La mayor parte de estos salvajes son católicos y viven de acuerdo con los mandamientos de la religión Católica Romana. Tienen una iglesia en Humahuaca, dotada de sacerdotes, quienes van de cuando en cuando a celebrar misa allí. Estos sacerdotes residen en Socchoa, que es la hacienda de Don Pablo de Obando, que es español, pero nacido en este país, y es dueño y señor de él, el cual comprende no sólo todo el Valle Humahuaca, sino también una gran extensión de tierras más allá, y es una zona de alrededor de sesenta u ochenta leguas de superficie, donde hay muchísima vicuña, de cuya lana este propietario saca considerable provecho. Se apodera de estos animales con muchísima facilidad, por medio de sus súbditos los indios, quienes no tienen más trabajo que hacer un gran cercado con redes de poco más o menos un pie y medio de alto, a las cuales atan gran número de plumas, que son agitadas a un lado y a otro por el viento; después de lo cual los salvajes persiguen a esos animales y los arrean dentro de las redes, como lo hacen con los jabalíes en Europa, en los lazos.

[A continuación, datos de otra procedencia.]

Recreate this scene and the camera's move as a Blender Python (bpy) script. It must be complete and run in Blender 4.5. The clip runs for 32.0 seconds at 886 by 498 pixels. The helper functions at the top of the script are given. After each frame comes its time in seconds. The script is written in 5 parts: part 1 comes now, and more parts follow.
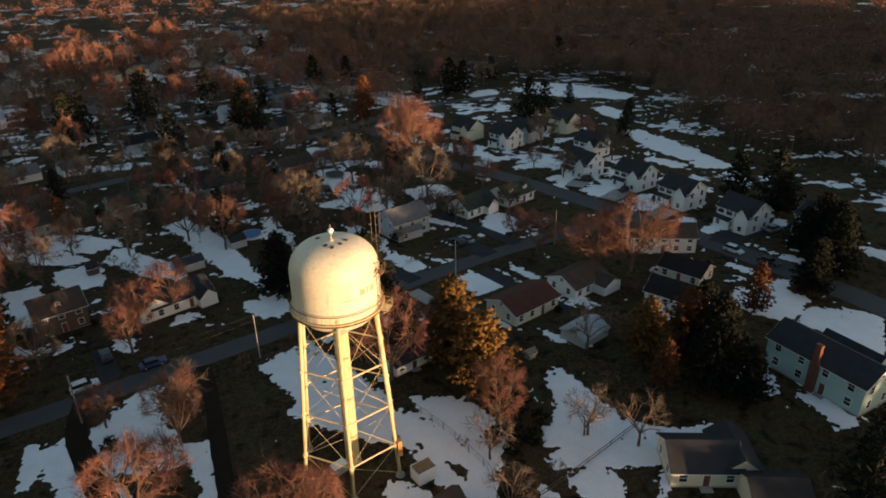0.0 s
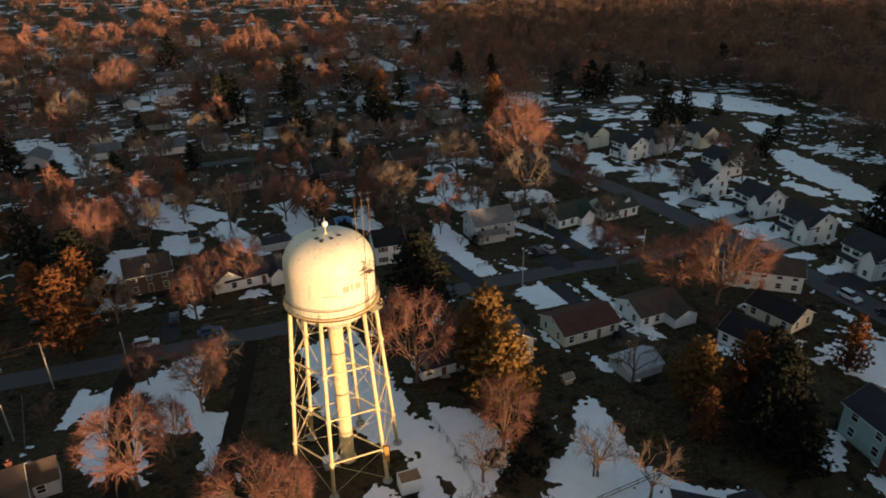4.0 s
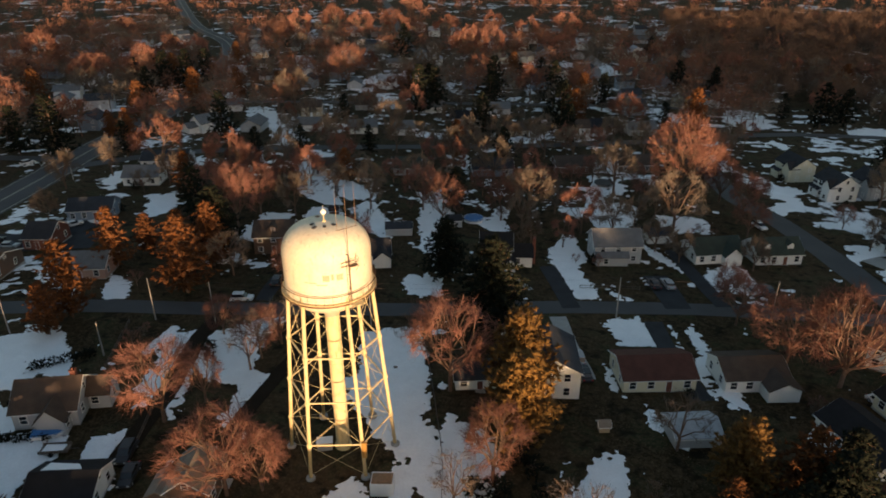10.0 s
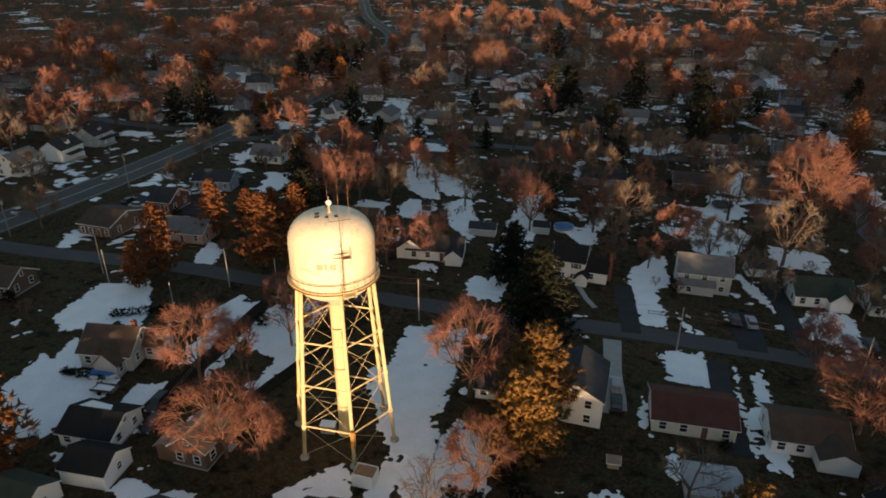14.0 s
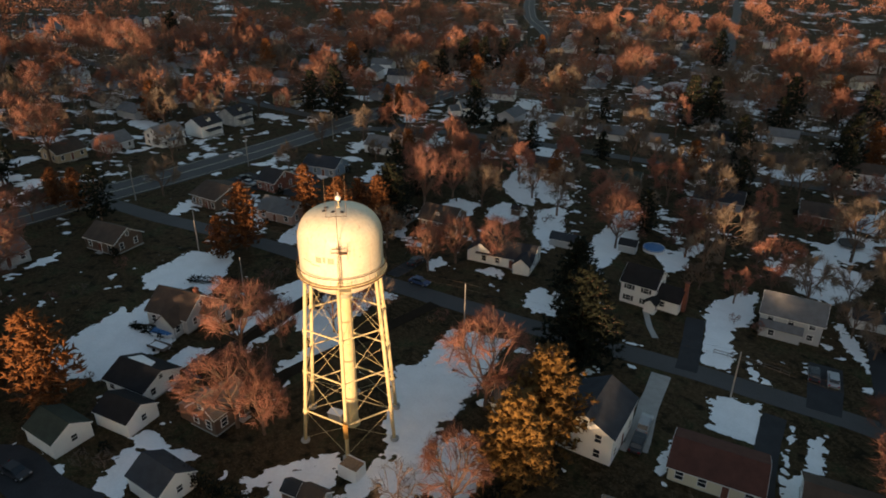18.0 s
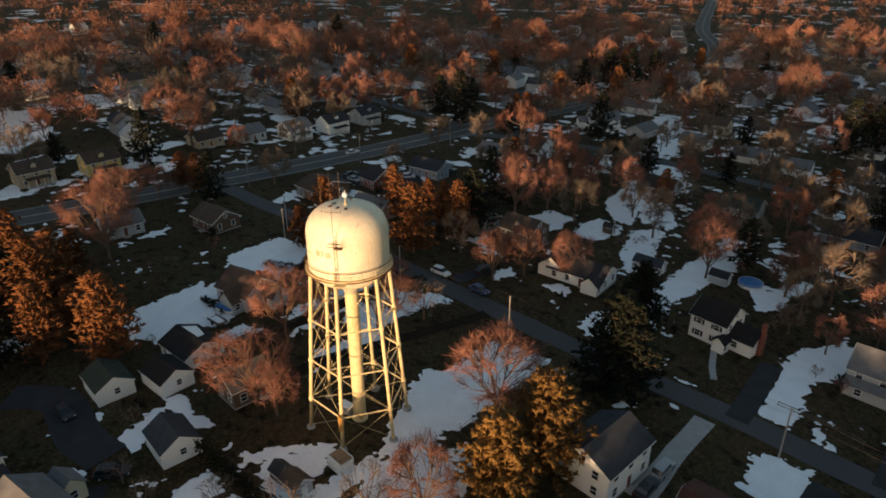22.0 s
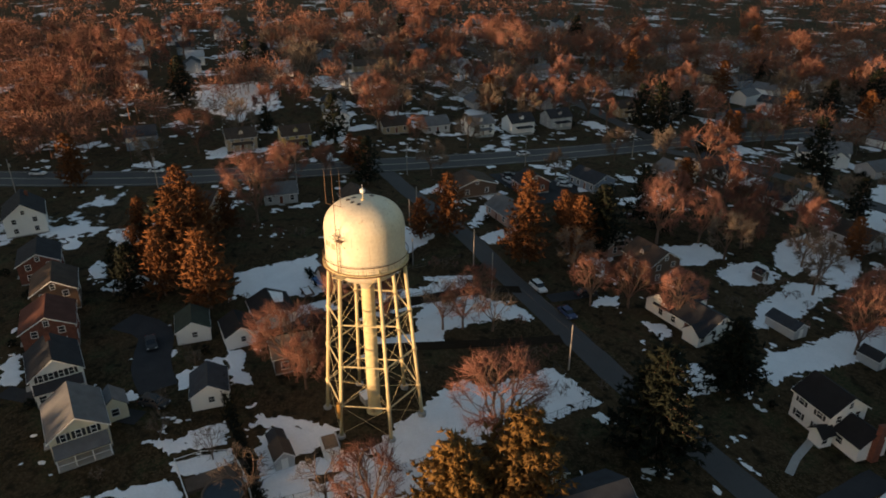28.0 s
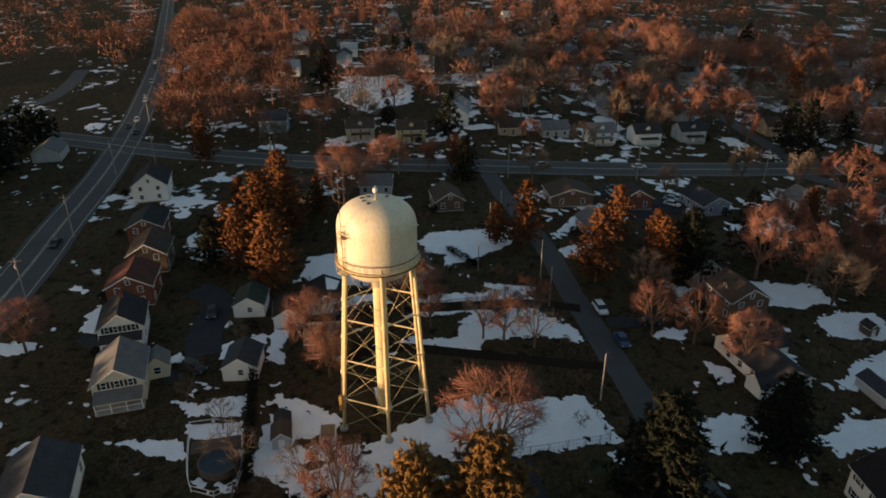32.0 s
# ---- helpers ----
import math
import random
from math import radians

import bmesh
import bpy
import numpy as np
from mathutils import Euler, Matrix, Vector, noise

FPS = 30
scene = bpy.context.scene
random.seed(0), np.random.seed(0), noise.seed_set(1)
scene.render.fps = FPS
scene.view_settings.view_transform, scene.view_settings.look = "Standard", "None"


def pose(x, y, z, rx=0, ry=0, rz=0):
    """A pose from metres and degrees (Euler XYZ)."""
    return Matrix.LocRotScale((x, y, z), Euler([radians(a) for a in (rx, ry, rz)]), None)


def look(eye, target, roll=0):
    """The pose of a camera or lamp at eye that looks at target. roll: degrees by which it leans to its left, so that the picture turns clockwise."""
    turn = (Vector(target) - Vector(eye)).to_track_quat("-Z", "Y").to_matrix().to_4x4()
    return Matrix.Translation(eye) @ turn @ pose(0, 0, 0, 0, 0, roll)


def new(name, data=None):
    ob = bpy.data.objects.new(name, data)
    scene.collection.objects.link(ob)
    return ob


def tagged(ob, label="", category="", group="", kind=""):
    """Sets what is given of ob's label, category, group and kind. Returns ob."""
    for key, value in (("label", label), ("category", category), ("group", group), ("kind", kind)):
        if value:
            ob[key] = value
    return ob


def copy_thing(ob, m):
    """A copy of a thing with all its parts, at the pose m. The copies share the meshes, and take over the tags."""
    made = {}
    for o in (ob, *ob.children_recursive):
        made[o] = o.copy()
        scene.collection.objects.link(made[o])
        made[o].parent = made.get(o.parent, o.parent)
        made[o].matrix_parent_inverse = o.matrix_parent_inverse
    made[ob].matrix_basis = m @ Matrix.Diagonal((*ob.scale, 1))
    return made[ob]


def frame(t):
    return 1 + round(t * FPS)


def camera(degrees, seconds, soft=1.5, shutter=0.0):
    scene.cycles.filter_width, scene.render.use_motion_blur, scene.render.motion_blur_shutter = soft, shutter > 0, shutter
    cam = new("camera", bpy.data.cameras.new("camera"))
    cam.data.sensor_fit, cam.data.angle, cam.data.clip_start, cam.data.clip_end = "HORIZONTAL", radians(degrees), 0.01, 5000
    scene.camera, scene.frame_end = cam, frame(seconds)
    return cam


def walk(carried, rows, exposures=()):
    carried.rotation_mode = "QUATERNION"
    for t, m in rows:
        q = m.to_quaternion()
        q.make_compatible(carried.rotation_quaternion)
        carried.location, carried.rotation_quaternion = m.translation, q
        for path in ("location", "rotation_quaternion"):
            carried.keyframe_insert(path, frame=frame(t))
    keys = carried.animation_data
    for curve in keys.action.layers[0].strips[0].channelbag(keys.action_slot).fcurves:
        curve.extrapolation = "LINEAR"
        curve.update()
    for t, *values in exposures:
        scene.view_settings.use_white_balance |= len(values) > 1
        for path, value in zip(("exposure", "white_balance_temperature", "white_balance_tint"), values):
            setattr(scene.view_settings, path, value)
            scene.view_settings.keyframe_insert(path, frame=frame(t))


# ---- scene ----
cam = camera(66.6, 32.0, soft=1.8)
PATH = [
    (0, (-11.537, -70.985, 66.816), (-10.935, -69.291, 65.939), -1.1),
    (1, (-6.615, -71.663, 66.616), (-6.124, -69.934, 65.739), -1.0),
    (2, (-1.752, -72.047, 66.056), (-1.376, -70.288, 65.183), -1.0),
    (3, (3.061, -72.246, 65.97), (3.321, -70.464, 65.099), -1.0),
    (3.5, (5.276, -71.906, 65.829), (5.481, -70.117, 64.958), -1.0),
    (5.5, (14.467, -70.883, 65.44), (14.453, -69.081, 64.571), -1.0),
    (6, (16.567, -70.452, 65.428), (16.503, -68.652, 64.558), -0.8),
    (7, (21.104, -69.441, 65.264), (20.926, -67.649, 64.393), -0.6),
    (8, (25.599, -68.222, 65.019), (25.308, -66.445, 64.15), -0.5),
    (9, (29.84, -67.021, 64.848), (29.437, -65.264, 63.983), -0.4),
    (10, (34.202, -65.485, 64.82), (33.683, -63.758, 63.956), -0.3),
    (11, (38.488, -63.757, 64.941), (37.86, -62.067, 64.075), -0.3),
    (12, (42.799, -61.681, 64.856), (42.061, -60.037, 63.989), -0.2),
    (13, (47.086, -59.332, 64.802), (46.242, -57.74, 63.935), -0.1),
    (14, (50.825, -56.725, 64.956), (49.883, -55.189, 64.087), 0.1),
    (14.5, (52.655, -55.432, 65.1), (51.667, -53.927, 64.229), 0.1),
    (16.5, (59.696, -49.237, 65.27), (58.525, -47.87, 64.397), 0.2),
    (17, (61.268, -47.679, 65.406), (60.057, -46.348, 64.533), 0.3),
    (18, (64.144, -44.216, 65.517), (62.853, -42.964, 64.642), 0.5),
    (19, (67.256, -40.199, 65.543), (65.884, -39.035, 64.668), 0.4),
    (20, (70.041, -36.105, 65.534), (68.595, -35.032, 64.663), 0.2),
    (21, (72.772, -32.045, 65.275), (71.256, -31.068, 64.411), 0.0),
    (22, (75.28, -27.801, 64.857), (73.699, -26.922, 64.003), -0.2),
    (23, (77.109, -23.526, 64.537), (75.476, -22.744, 63.688), -0.1),
    (24, (78.793, -18.499, 64.473), (77.107, -17.835, 63.626), -0.1),
    (25, (79.987, -13.718, 64.61), (78.263, -13.166, 63.761), -0.1),
    (25.5, (80.395, -11.202, 64.716), (78.654, -10.709, 63.864), -0.1),
    (27.5, (81.576, -1.374, 64.905), (79.787, -1.114, 64.051), -0.2),
    (28, (81.613, 1.121, 64.959), (79.816, 1.324, 64.105), -0.1),
    (29, (81.52, 5.78, 65.018), (79.714, 5.871, 64.164), -0.1),
    (30, (81.174, 10.766, 65.014), (79.366, 10.738, 64.16), -0.1),
    (31, (80.37, 15.635, 65.192), (78.569, 15.49, 64.335), -0.0),
    (32, (79.326, 20.454, 65.333), (77.539, 20.192, 64.475), 0.1),
]
EXPOSURE = ((0, 1.41), (10, 1.45), (19, 1.39), (25, 1.31), (32, 1.23))
walk(cam, [(t, look(eye, target, roll)) for t, eye, target, roll in PATH], EXPOSURE)

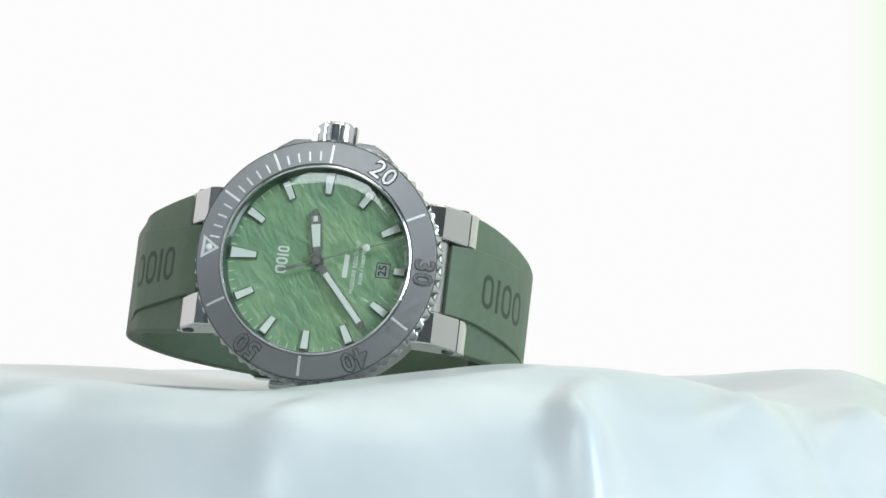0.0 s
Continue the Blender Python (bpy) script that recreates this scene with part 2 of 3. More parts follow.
slab("floor", -2.6, 2.6, -3.0, 1.6, -0.90, -0.80, grey_wall)
slab("ceiling", -2.6, 2.6, -3.0, 1.6, 1.80, 1.90, white_wall)
slab("wall_south", -2.6, 2.6, -3.1, -3.0, -0.80, 1.80, grey_wall)
slab("wall_west", -2.7, -2.6, -3.0, 1.6, -0.80, 1.80, white_wall)
slab("wall_east", 2.6, 2.7, -3.0, 1.6, -0.80, 1.80, white_wall)
slab("wall_north", -2.6, 2.6, 1.6, 1.7, -0.80, 1.80, white_wall)
tagged(slab("backdrop", -1.5, 1.5, 0.70, 0.71, -0.80, 1.1, backdrop_mat), "plain white studio backdrop that glows itself, greenish towards the right", "backdrop")

# added glowing panels, out of view on both sides
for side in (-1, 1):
    tagged(slab("glow_panel", side * 0.85 - 0.004, side * 0.85 + 0.004, -0.55, 0.69, -0.80, 1.1, glow_panel_mats[side]), "unseen white side panel, added to glow and be mirrored", "backdrop")

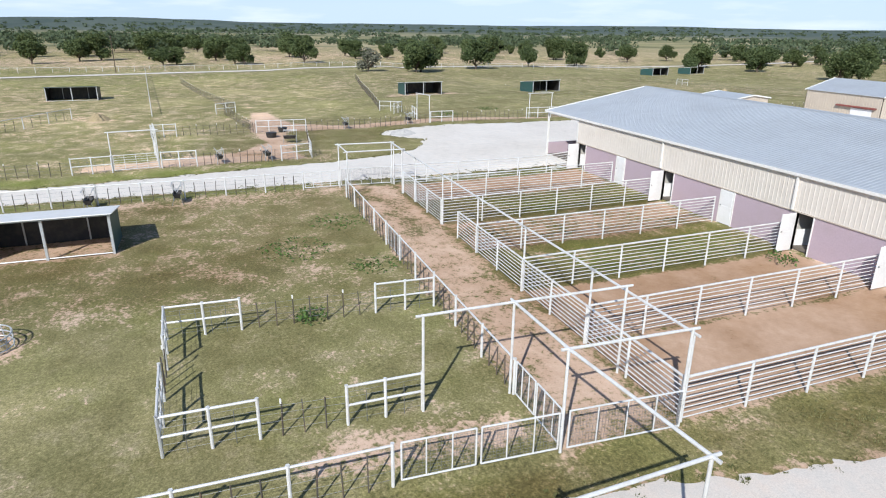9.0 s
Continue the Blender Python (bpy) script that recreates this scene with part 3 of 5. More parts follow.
def build_gravel(xs, ys, sd, label):
    """A sheet of caliche gravel with a ragged edge."""
    X, Y = np.meshgrid(xs, ys)
    D = sd(X, Y)
    vid, vs, fs = {}, [], []

    def vert(key, x, y, d):
        if key not in vid:
            vid[key] = len(vs)
            w = (1 - sm(math.hypot(x - 15, y - 20), 90, 200)) * float(wob(x, y, 0.012, 0.9))
            vs.append((x, y, gz(x, y) + w - 0.012 + 0.03 * min(1.0, d / 0.35)))
        return vid[key]
    ny, nx = D.shape
    pos = D > 0
    cnt = pos[:-1, :-1].astype(int) + pos[1:, :-1] + pos[:-1, 1:] + pos[1:, 1:]
    for j, i in zip(*np.nonzero(cnt)):
        cs = [(j, i), (j, i + 1), (j + 1, i + 1), (j + 1, i)]
        face = []
        for k in range(4):
            a, b = cs[k], cs[(k + 1) % 4]
            da, db = D[a], D[b]
            if da > 0:
                face.append(vert(a, xs[a[1]], ys[a[0]], da))
            if (da > 0) != (db > 0):
                t = da / (da - db)
                key = (min(a, b), max(a, b))
                face.append(vert(key, xs[a[1]] + t * (xs[b[1]] - xs[a[1]]), ys[a[0]] + t * (ys[b[0]] - ys[a[0]]), 0.0))
        if len(face) > 2:
            fs.append(face)
    me = bpy.data.meshes.new("road")
    me.from_pydata(vs, [], fs)
    me.polygons.foreach_set("use_smooth", [True] * len(me.polygons))
    P = np.array(vs)
    soil = np.maximum(smooth_np(-P[:, 0], 5.6, 8.6) * (1 - smooth_np(P[:, 1], 24, 33)), 0.28 * smooth_np(-P[:, 0], 0.5, 2.0))
    a = me.attributes.new("soil", "FLOAT", "POINT")
    a.data.foreach_set("value", soil)
    me.materials.append(M_GRAVEL)
    return tagged(new("road", me), label, "road", "", "structure")


def lot_sd(X, Y):
    d = poly_sd(X, Y, [(-48, 152), (18, 146), (44, 128), (50, 94), (122, 94), (128, 132), (96, 142), (98, 240), (30, 252), (0, 226), (-48, 214)])
    near = np.abs(d) < 4
    d[near] += ragged(X[near], Y[near], 1.5)
    return d


build_ground()
build_gravel(np.arange(-20, 72.01, 0.4), np.arange(-166, 130.01, 0.4), gravel_sd, "pale caliche gravel yard and road with ragged edges")
build_gravel(np.arange(-60, 140.1, 1.25), np.arange(84, 260.1, 1.25), lot_sd, "wide pale gravel lot round the far buildings")



def far_road(pts, w):
    """A narrow caliche road laid over the far pasture."""
    vs, fs = [], []
    line = []
    for a, b in zip(pts, pts[1:]):
        n = max(2, int(math.dist(a, b) / 4))
        line += [(a[0] + (b[0] - a[0]) * i / n, a[1] + (b[1] - a[1]) * i / n) for i in range(n)]
    for i, (x, y) in enumerate(line):
        p, q = line[max(0, i - 1)], line[min(len(line) - 1, i + 1)]
        d = math.dist(p, q)
        nx, ny = -(q[1] - p[1]) / d, (q[0] - p[0]) / d
        e = w * (1 + 0.25 * noise.noise((x * 0.3, y * 0.3, 2)))
        vs += [(x + nx * e, y + ny * e, gz(x + nx * e, y + ny * e) + 0.12), (x - nx * e, y - ny * e, gz(x - nx * e, y - ny * e) + 0.12)]
        if i:
            fs.append((2 * i - 2, 2 * i - 1, 2 * i + 1, 2 * i))
    me = bpy.data.meshes.new("road")
    me.from_pydata(vs, [], fs)
    me.materials.append(M_GRAVEL)
    return tagged(new("road", me), "narrow pale gravel road crossing the far pasture", "road", "", "structure")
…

Una vez hecho esto, algunos van a caballo dentro de la extensión de tierra en que están encerrados, y mientras los pobres animales no se atreven a acercarse a las redes por temor de las plumas que se mueven sobre ellas, aquellos con ciertas bolas atadas a cuerdas, los derriban y matan, tantos como quieren.
De Humahuaca hasta Mayo cuentan treinta leguas y no se encuentra uno con nada a lo largo de este camino, sino unas pocas haciendas de salvajes, porque hace aquí tanto frío en invierno que es duro tener que soportarlo.
El camino desde Mayo hasta Toropalca es a través de muy agradables llanuras; hay doscientas casas en el pueblo, habitadas por salvajes católicos; sólo un portugués vive allí con su familia.
Más allá de Toropalca está la región de los Chichas, que es muy montañosa y está dotada de algunas minas de oro y plata y establecimientos para preparar el metal. Hay veinticinco leguas de distancia hasta Potosí, adonde llegué después de un viaje de sesenta y tres días.